“He’s such a naughty girl” says Lina, as I stumble through the front door with Monty in my arms for the 4th time. This has become something of a refrain in the household, although it is sometimes expressed as “She’s such a naughty boy.” Try as I may, I cannot the recall the pronoun and noun ever matching. It was only a few years ago, after attending a lecture on the subject, that I appreciated fully that our African languages do not distinguish gender through the use of the pronouns he, she, his or hers. It’s hard to believe that having been born and bred in South Africa and growing up surrounded by a variety of African languages, it has taken me so long to learn this. I’m ashamed of myself and often wonder about the number of misunderstandings that must have arisen in households across the country because of this one small but vital linguistic difference. We’ve had a few of our own over the years, but since being aware of the problem, I try to be quite specific about who or what is the subject of the conversation. Otherwise we have exchanges that go something like this:
“Lina, Robyn is coming this morning to fetch her books.” A few hours later, on returning home I’m told: “He didn’t come.” There follows a moment of confusion. “Who didn’t come, Lina?” “Robin. Janey’s husband. To fetch her books.” Penny drops. “Oh. No, Lina, not that Robin, the other one, Eva’s madam. She’s coming to fetch her books.” With a little stress on the pronouns but it’s been too long now – 27 years as part of our household and family – to patronise Lina with English lessons. We just muddle along. With her 8 year old grandson, however, I’m far stricter. He lives with her and attends an English-medium, neighbourhood school. When he makes this mistake I’m quick to correct him, but then he’s growing up in a very different world from hers.
Regardless of pronouns though, Monty is a ‘naughty boy’. Seduced by a photograph – captioned ‘Hopefully somebody will think I’m special” – that arrived in my inbox last June, we brought him into our home from a rescue organisation.
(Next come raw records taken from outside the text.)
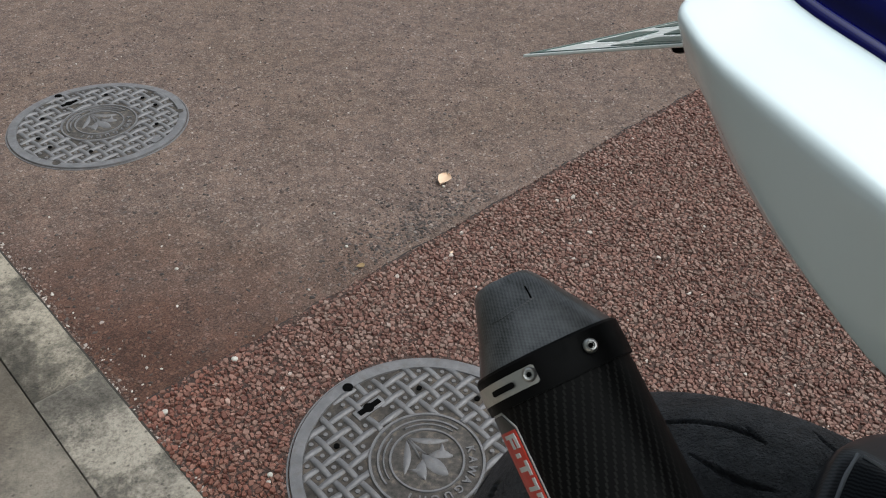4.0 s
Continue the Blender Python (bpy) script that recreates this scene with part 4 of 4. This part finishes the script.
def hanger():
    """The plate that hangs the muffler's strap from the subframe."""
    o, ex, ey = Vector((-0.1365, -0.100, 0.678)), Vector((0.56, -0.17, 0.81)).normalized(), Vector((-0.20, -0.98, 0.0)).normalized()
    ey = (ey - ex * ey.dot(ex)).normalized()
    ez = ex.cross(ey)
    if ez.x > 0:
        ez = -ez

    def at(u, v, w=0.0):
        return o + ex * u + ey * v + ez * w

    def flat(p, w=0.0):
        d = Vector(p) - o
        return at(d.dot(ex), d.dot(ey), w)

    A, A2, B, C, D, E = (-0.161, -0.046, 0.632), (-0.170, -0.068, 0.610), (-0.155, -0.073, 0.657), (-0.136, -0.109, 0.679), (-0.105, -0.103, 0.711), (-0.098, -0.106, 0.732)
    F, G, TR, TL, S = (-0.103, -0.160, 0.735), (-0.119, -0.183, 0.702), (-0.133, -0.158, 0.683), (-0.149, -0.152, 0.676), (-0.163, -0.103, 0.640)
    body = part("hanger_plate", slab([flat(p) for p in (A, B, C, D, E, F, G, TR, TL, S, A2)], 0.004), BRACKET, bike, "glossy black muffler hanger plate", angle=40)
    # raised webs round a sunken pocket
    for name, pts, r in (("web", (B, S), 0.0036), ("web", (D, (-0.110, -0.150, 0.700), G), 0.0028), ("web", (A, B, C), 0.0016)):
        part(name, tube(smooth_line([flat(p, 0.0020) for p in pts], 10), r, 8), BRACKET, body)
    part("lower_edge_line", tube([flat(p, 0.0015) for p in ((-0.162, -0.112, 0.645), (-0.154, -0.142, 0.668), TL)], 0.0009, 6), DULL, body, "thin dull metal lower edge")
    # pale tab paints the highlight where the edge ends
    part("edge_tab", slab([flat(p, 0.0035) for p in (TL, TR, (-0.134, -0.1555, 0.683), (-0.150, -0.1495, 0.676))], 0.0012, 0.0003), EDGESHEEN, body, "pale painted highlight at the end of the plate's edge")
    m = Matrix.Translation(flat((-0.158, -0.096, 0.648), 0.004)) @ ez.to_track_quat('Z', 'Y').to_matrix().to_4x4()
    part("hanger_screw", lathe([(0, 0.0015), (0.0022, 0.0015), (0.0030, 0.0008), (0.0034, -0.002)], 16, m), DULL, body)


hanger()


# ---- tail ----
def edge_out(c, b):
    """The side panel's lower edge: out from the returned lip b until the side under the crease c stands nearly upright."""
    slope = 0.65
    out = max(0.0, (c.x - b.x - 0.04 * (c.z - b.z)) / (1 - 0.04 * slope)) * 0.66 * min(1.0, max(0.0, (0.188 - b.y) / 0.035)) * min(1.0, max(0.05, (b.y + 0.06) / 0.15))
    return b + Vector((out, -out * (b.y + 0.05) / 0.345, out * slope))


def tail_half(side):
    """Stations from rear to front: (y, crease x, z, lower edge x, z, upper edge x, z)."""
    st = [(0.185, 0.100, 0.929, 0.085, 0.905, 0.055, 0.948), (0.1835, 0.1425, 0.926, 0.106, 0.885, 0.065, 0.948), (0.173, 0.153, 0.920, 0.112, 0.874, 0.080, 0.942), (0.148, 0.159, 0.911, 0.118, 0.850, 0.088, 0.930), (0.100, 0.166, 0.899, 0.120, 0.815, 0.090, 0.918), (0.050, 0.174, 0.887, 0.117, 0.786, 0.090, 0.905),
          (0.022, 0.176, 0.876, 0.115, 0.776, 0.090, 0.896), (-0.016, 0.168, 0.835, 0.114, 0.763, 0.090, 0.876), (-0.050, 0.155, 0.806, 0.116, 0.755, 0.090, 0.852), (-0.085, 0.146, 0.788, 0.119, 0.745, 0.088, 0.833), (-0.102, 0.143, 0.781, 0.115, 0.746, 0.102, 0.792), (-0.140, 0.136, 0.772, 0.112, 0.739, 0.119, 0.766), (-0.200, 0.131, 0.771, 0.109, 0.731, 0.119, 0.759), (-0.300, 0.130, 0.771, 0.109, 0.731, 0.119, 0.759), (-0.420, 0.128, 0.771, 0.107, 0.731, 0.117, 0.759)]
    cols = []
    for k in (1, 3, 5):
        cols.append(smooth_line([Vector((s[k], s[0], s[k + 1])) for s in st], 70))
    rows = []
    for c, b, u in zip(*cols):
        # returned lower edge, upright side, rounded crease, upper face
        e = edge_out(c, b)
        k = min(1.0, max(0.0, (c.y + 0.01) / 0.09))
        low, high = e.lerp(c, 0.80 - 0.14 * k) + Vector((0.001, 0, 0)), c.lerp(u, 0.16 + 0.07 * k) + Vector((0, 0, 0.002))
        c = c.lerp((low + high) / 2, 0.10 + 0.10 * k)
        ctrl = [b + Vector((-0.020, 0, 0.004)), b + Vector((-0.010, 0, 0.001)), e.lerp(b, 0.4) + Vector((-0.008, 0, 0)), e + Vector((-0.0035, 0, 0.0005)), e.lerp(c, 0.06), e.lerp(c, 0.45 - 0.15 * k) + Vector((0.002, 0, 0)), low, c, high, c.lerp(u, 0.62) + Vector((0, 0, 0.006 * min(1.0, max(0.0, (c.y + 0.17) / 0.09)))), u, u + Vector((-0.012, 0, -0.010))]
        row = smooth_line(ctrl, 44)
        rows.append([(side * p.x, p.y, p.z) for p in row])
    return grid(rows)


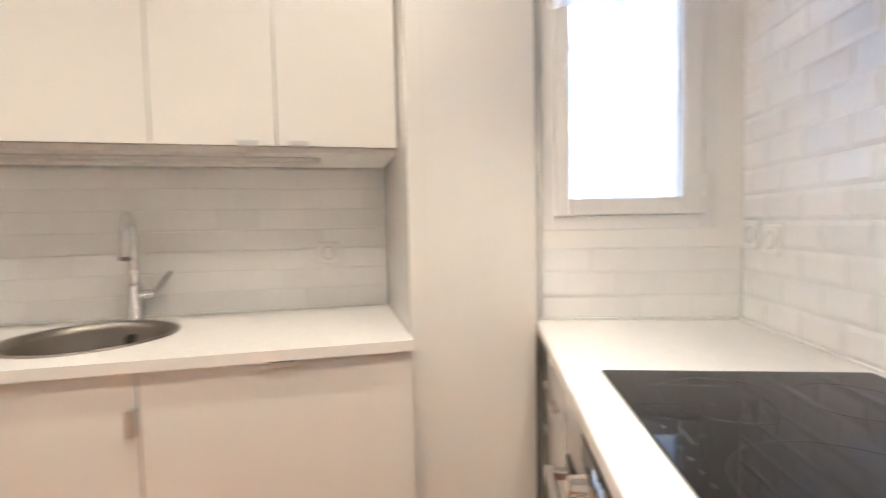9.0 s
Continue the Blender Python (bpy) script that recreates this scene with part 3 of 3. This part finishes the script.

He settled quickly into what we like to think of as quite a comfortable lifestyle after months of fending for himself on the streets and became – apparently – a very contented part of our little menagerie.
Until suddenly, one rainy January night, he wandered off into the garden and didn’t return. We searched high and low, made calls, visited neighbours and distributed flyers to no avail. We did, however, become more closely acquainted with our broader neighbourhood. Only one block away I discovered a stretch of 3 vacant lots where old Rosebank homes must have been demolished. The boundary walls and fences remain but wilderness prevails behind the gates with a few traces of the lovely gardens that must have once flourished there. Trawling up and down the pavement like some sort of crazy cat lady, (waving an opened tin of pilchards in tomato sauce which I’ve been told should prove irresistible to wayward cats) I suddenly realised that all was not quite what it appeared to be and that hidden deep within the rampaging shrubbery was at least one makeshift tent or shelter. As I looked, a branch moved and became an elderly man. In an old, black jacket, tall, stooped and grey-haired, he tried to remain invisible. I left then; my search for a lost cat seeming suddenly trivial. I now find myself looking for him whenever I pass that way. I would like to hear his story and understand how he comes to be living there. I hope he knows about the soup kitchen at the church nearby.
People are living here….
8 days later, when we’d given up all hope of finding him, we heard that a cat was stuck on the roof of a house several doors away from us. Sure enough, it was Monty, teetering on the edge of the tiles and howling pitifully. He would or could not climb down the way he’d gone up and eventually, after some negotiation, Patrick, the resident gardener, fetched a ladder. Up I went and after quite a struggle, managed to get a grip on the recalcitrant cat, who despite loud protestations, seemed relieved to find himself rescued at last. Patrick stood stoically below, trying to look as though having a madam from down the road scrambling over his roof, was not in any way unusual. On arriving home, hot, dusty and not a little dishevelled, I was met by Lina at the front door, wanting to know on whose roof Monty had been found. “The gardener’s name is Patrick”, I told her. There was a slight pause before she answered. “Oh. He’s a Zulu, but a nice one.” This is high praise. Lina is Tswana and seems to harbour deep-seated suspicions of Zulus. How our State President fares in her assessment, I’d love to know. But Patrick has evidently passed some sort of test and meets with her approval. I, however, have not met with his. Contrary to our expectations and quite inexplicably, Monty has repeated this escapade several times and I have become unwillingly familiar with my neighbour’s rooftop. Patrick has kept his distance the last few times and I have had to rely on Nomsa, the Zimbabwean housemaid’s assistance. She has even earned herself a large chocolate cake as thanks for her efforts. Monty is now on the cat equivalent of Prosac and we do our best to make sure he’s indoors before dark. I’ m not convinced though. I have a nasty feeling he may go up there again. Something seems to fascinate him on that particular roof. I do not look forward to going up that ladder again. And I have no doubt that my ‘Madam’ reputation, for what it’s worth, is in absolute tatters in this street.